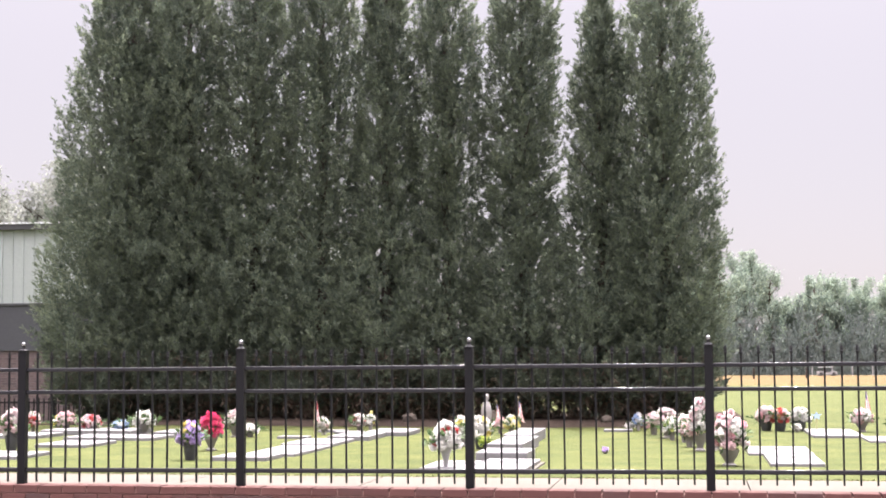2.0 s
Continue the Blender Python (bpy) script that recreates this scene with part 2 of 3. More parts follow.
# ---- building helpers ----
def mesh_of(bm, name, mat, smooth=False):
    me = bpy.data.meshes.new(name)
    bm.to_mesh(me)
    bm.free()
    me.materials.append(mat)
    if smooth:
        me.polygons.foreach_set("use_smooth", [True] * len(me.polygons))
    return me


def part(name, bm, mat, parent=None, label="", smooth=False, at=(0, 0, 0), turn=None):
    me = bm if isinstance(bm, bpy.types.Mesh) else mesh_of(bm, name, mat, smooth)
    ob = new(name, me)
    ob.location = at
    if turn:
        ob.rotation_euler = turn
    if parent is not None:
        ob.parent = parent
    return tagged(ob, label)


def thing(name, label, category, at=(0, 0, 0), group="", kind="", turn=0.0):
    ob = new(name)
    ob.empty_display_size = 0.1
    ob.location, ob.rotation_euler = at, (0, 0, radians(turn))
    return tagged(ob, label, category, group, kind)


def box(bm, x0, x1, y0, y1, z0, z1, bevel=0.0):
    r = bmesh.ops.create_cube(bm, size=1, matrix=Matrix.LocRotScale(((x0 + x1) / 2, (y0 + y1) / 2, (z0 + z1) / 2), None, (x1 - x0, y1 - y0, z1 - z0)))
    if bevel:
        edges = list({e for v in r["verts"] for e in v.link_edges})
        bmesh.ops.bevel(bm, geom=edges, offset=bevel, segments=2, affect="EDGES", profile=0.6)
    return bm


def boxed(*a, **k):
    return box(bmesh.new(), *a, **k)


def lathe(bm, rings, segments=16, at=(0, 0, 0)):
    """A turned shape from (radius, height) rings."""
    rows = []
    for r, z in rings:
        rows.append([bm.verts.new((at[0] + r * math.cos(2 * math.pi * k / segments), at[1] + r * math.sin(2 * math.pi * k / segments), at[2] + z)) for k in range(segments)])
    for a, b in zip(rows, rows[1:]):
        for k in range(segments):
            bm.faces.new((a[k], a[(k + 1) % segments], b[(k + 1) % segments], b[k]))
    bm.faces.new(rows[0][::-1])
    bm.faces.new(rows[-1])
    return bm


def limb(bm, points, r0, r1, sides=7):
    """A tapering bent tube through points."""
    rows, last = [], len(points) - 1
    for k, p in enumerate(points):
        p = Vector(p)
        d = (Vector(points[min(k + 1, last)]) - Vector(points[max(k - 1, 0)])).normalized()
        u = d.orthogonal().normalized()
        v = d.cross(u)
        r = r0 + (r1 - r0) * k / last
        rows.append([bm.verts.new(p + r * (math.cos(2 * math.pi * s / sides) * u + math.sin(2 * math.pi * s / sides) * v)) for s in range(sides)])
    for a, b in zip(rows, rows[1:]):
        for s in range(sides):
            bm.faces.new((a[s], a[(s + 1) % sides], b[(s + 1) % sides], b[s]))
    bm.faces.new(rows[0][::-1])
    bm.faces.new(rows[-1])
    return bm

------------

TASK INSTRUCTIONS: Copy nothing but the lines from the top of the material through the line holding "return tagged(ob, label)", exactly as written; omit pictures.

REPLY TO THE EXERCISE:
2.0 s
Continue the Blender Python (bpy) script that recreates this scene with part 2 of 3. More parts follow.
# ---- building helpers ----
def mesh_of(bm, name, mat, smooth=False):
    me = bpy.data.meshes.new(name)
    bm.to_mesh(me)
    bm.free()
    me.materials.append(mat)
    if smooth:
        me.polygons.foreach_set("use_smooth", [True] * len(me.polygons))
    return me


def part(name, bm, mat, parent=None, label="", smooth=False, at=(0, 0, 0), turn=None):
    me = bm if isinstance(bm, bpy.types.Mesh) else mesh_of(bm, name, mat, smooth)
    ob = new(name, me)
    ob.location = at
    if turn:
        ob.rotation_euler = turn
    if parent is not None:
        ob.parent = parent
    return tagged(ob, label)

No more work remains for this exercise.